• Short problem: Extract exactly and only the lines of the data below, starting at the line with "Continue the Blender" and stopping after the final line.

• Provided material:
________________________

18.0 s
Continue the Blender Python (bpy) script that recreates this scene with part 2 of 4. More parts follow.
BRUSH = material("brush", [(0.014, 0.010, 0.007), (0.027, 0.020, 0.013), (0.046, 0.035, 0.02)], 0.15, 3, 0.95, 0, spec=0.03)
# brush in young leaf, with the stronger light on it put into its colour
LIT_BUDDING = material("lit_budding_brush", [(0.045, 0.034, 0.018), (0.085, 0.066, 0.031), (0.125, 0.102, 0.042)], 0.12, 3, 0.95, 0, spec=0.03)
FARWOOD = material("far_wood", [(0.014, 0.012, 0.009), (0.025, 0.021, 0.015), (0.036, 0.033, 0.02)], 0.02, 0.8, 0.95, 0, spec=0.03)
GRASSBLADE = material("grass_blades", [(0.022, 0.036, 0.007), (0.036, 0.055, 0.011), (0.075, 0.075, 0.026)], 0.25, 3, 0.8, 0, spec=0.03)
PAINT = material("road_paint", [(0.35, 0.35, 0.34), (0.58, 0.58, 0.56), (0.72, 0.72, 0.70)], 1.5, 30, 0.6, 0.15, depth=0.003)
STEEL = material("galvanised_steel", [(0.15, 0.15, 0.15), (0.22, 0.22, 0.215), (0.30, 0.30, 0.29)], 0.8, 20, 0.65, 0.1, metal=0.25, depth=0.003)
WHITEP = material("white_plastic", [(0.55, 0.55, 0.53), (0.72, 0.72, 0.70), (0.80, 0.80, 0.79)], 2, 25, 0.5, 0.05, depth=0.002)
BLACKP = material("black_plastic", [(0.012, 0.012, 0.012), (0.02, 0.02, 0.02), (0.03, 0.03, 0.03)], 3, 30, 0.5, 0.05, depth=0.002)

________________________

• Written solution:
Continue the Blender Python (bpy) script that recreates this scene with part 2 of 4. More parts follow.
BRUSH = material("brush", [(0.014, 0.010, 0.007), (0.027, 0.020, 0.013), (0.046, 0.035, 0.02)], 0.15, 3, 0.95, 0, spec=0.03)
# brush in young leaf, with the stronger light on it put into its colour
LIT_BUDDING = material("lit_budding_brush", [(0.045, 0.034, 0.018), (0.085, 0.066, 0.031), (0.125, 0.102, 0.042)], 0.12, 3, 0.95, 0, spec=0.03)
FARWOOD = material("far_wood", [(0.014, 0.012, 0.009), (0.025, 0.021, 0.015), (0.036, 0.033, 0.02)], 0.02, 0.8, 0.95, 0, spec=0.03)
GRASSBLADE = material("grass_blades", [(0.022, 0.036, 0.007), (0.036, 0.055, 0.011), (0.075, 0.075, 0.026)], 0.25, 3, 0.8, 0, spec=0.03)
PAINT = material("road_paint", [(0.35, 0.35, 0.34), (0.58, 0.58, 0.56), (0.72, 0.72, 0.70)], 1.5, 30, 0.6, 0.15, depth=0.003)
STEEL = material("galvanised_steel", [(0.15, 0.15, 0.15), (0.22, 0.22, 0.215), (0.30, 0.30, 0.29)], 0.8, 20, 0.65, 0.1, metal=0.25, depth=0.003)
WHITEP = material("white_plastic", [(0.55, 0.55, 0.53), (0.72, 0.72, 0.70), (0.80, 0.80, 0.79)], 2, 25, 0.5, 0.05, depth=0.002)
BLACKP = material("black_plastic", [(0.012, 0.012, 0.012), (0.02, 0.02, 0.02), (0.03, 0.03, 0.03)], 3, 30, 0.5, 0.05, depth=0.002)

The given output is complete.